DIRECTIVE
The listing below begins with the first line you should copy; stop after the line containing "return (cell(i, j)", and drop every picture.
--- --- ---
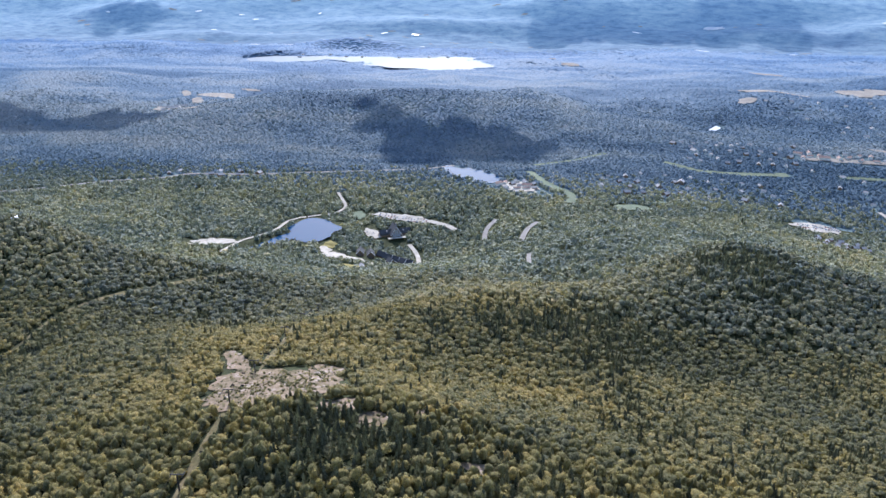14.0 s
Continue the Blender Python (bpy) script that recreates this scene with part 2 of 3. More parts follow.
def value_noise(x, y, size, seed=0):
    """Smooth random field, 0 to 1."""
    x, y = np.asarray(x, float) / size, np.asarray(y, float) / size
    i, j = np.floor(x), np.floor(y)
    u, v = x - i, y - j
    u, v = u * u * (3 - 2 * u), v * v * (3 - 2 * v)

    def cell(a, b):
        s = np.sin(a * 127.1 + b * 311.7 + seed * 74.7) * 43758.5453
        return s - np.floor(s)
    return (cell(i, j) * (1 - u) + cell(i + 1, j) * u) * (1 - v) + (cell(i, j + 1) * (1 - u) + cell(i + 1, j + 1) * u) * v


def basin(x, y, shape):
    """Below 1 inside a rounded, slightly uneven shape."""
    cx, cy, a, b, turn = shape
    c, s = math.cos(radians(turn)), math.sin(radians(turn))
    p, q = (np.asarray(x) - cx) * c + (np.asarray(y) - cy) * s, -(np.asarray(x) - cx) * s + (np.asarray(y) - cy) * c
    size = max(6.0, 0.45 * min(a, b))
    return np.hypot(p / a, q / b) * (0.68 + 0.64 * value_noise(x, y, size, 5))


def height(x, y):
    x, y = np.asarray(x, float), np.asarray(y, float)
    # Past y 4300 the land is bent up to fill the camera's view.
    z = 85 - 65 * ease(2600, 3500, y) + 260 * (np.maximum(y - 4300, 0) / 800) ** 2.2
    for cx, cy, s, h in BROAD_HILLS + SPURS + KNOLLS:
        z = z + h * np.exp(-((x - cx) ** 2 + (y - cy) ** 2) / (2 * s * s))
    for cx, cy, a, b, h in FAR_HILLS:
        z = z + h * np.exp(-((x - cx) / a) ** 2 / 2 - ((y - cy) / b) ** 2 / 2)
    rough = ease(1750, 2400, y) * (1 - 0.6 * ease(2700, 3100, y))
    z = z + (value_noise(x, y, 420, 2) - 0.5) * (4 + 74 * rough) + (value_noise(x, y, 170, 3) - 0.5) * (3 + 30 * rough)
    z = z + ease(4300, 4600, y) * (13 * (value_noise(x, y * 3.0, 420, 31) - 0.5) + 5 * (value_noise(x, y * 3.0, 150, 32) - 0.5))
    for level, shapes in (POND, POND_EAST, LAKE):
        d = np.minimum.reduce([basin(x, y, s) for s in shapes])
        z = z + (level - 1.5 - z) * (1 - ease(1.0, 1.6, d))
    return z


def add_mesh(name, verts, tris, material, attributes=None, smooth=False):
    """One mesh object from arrays of corners and triangles."""
    me = bpy.data.meshes.new(name)
    verts, tris = np.ascontiguousarray(verts, np.float32), np.ascontiguousarray(tris, np.int32)
    me.vertices.add(len(verts))
    me.vertices.foreach_set("co", verts.ravel())
    me.loops.add(tris.size)
    me.loops.foreach_set("vertex_index", tris.ravel())
    me.polygons.add(len(tris))
    me.polygons.foreach_set("loop_start", np.arange(0, tris.size, 3, dtype=np.int32))
    me.polygons.foreach_set("use_smooth", np.full(len(tris), smooth))
    for key, values in (attributes or {}).items():
        me.attributes.new(key, "FLOAT", "POINT").data.foreach_set("value", np.ascontiguousarray(values, np.float32))
    me.update()
    me.validate()
    me.materials.append(material)
    return new(name, me)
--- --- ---
RESULT OF THE EXERCISE
14.0 s
Continue the Blender Python (bpy) script that recreates this scene with part 2 of 3. More parts follow.
def value_noise(x, y, size, seed=0):
    """Smooth random field, 0 to 1."""
    x, y = np.asarray(x, float) / size, np.asarray(y, float) / size
    i, j = np.floor(x), np.floor(y)
    u, v = x - i, y - j
    u, v = u * u * (3 - 2 * u), v * v * (3 - 2 * v)

    def cell(a, b):
        s = np.sin(a * 127.1 + b * 311.7 + seed * 74.7) * 43758.5453
        return s - np.floor(s)
    return (cell(i, j) * (1 - u) + cell(i + 1, j) * u) * (1 - v) + (cell(i, j + 1) * (1 - u) + cell(i + 1, j + 1) * u) * v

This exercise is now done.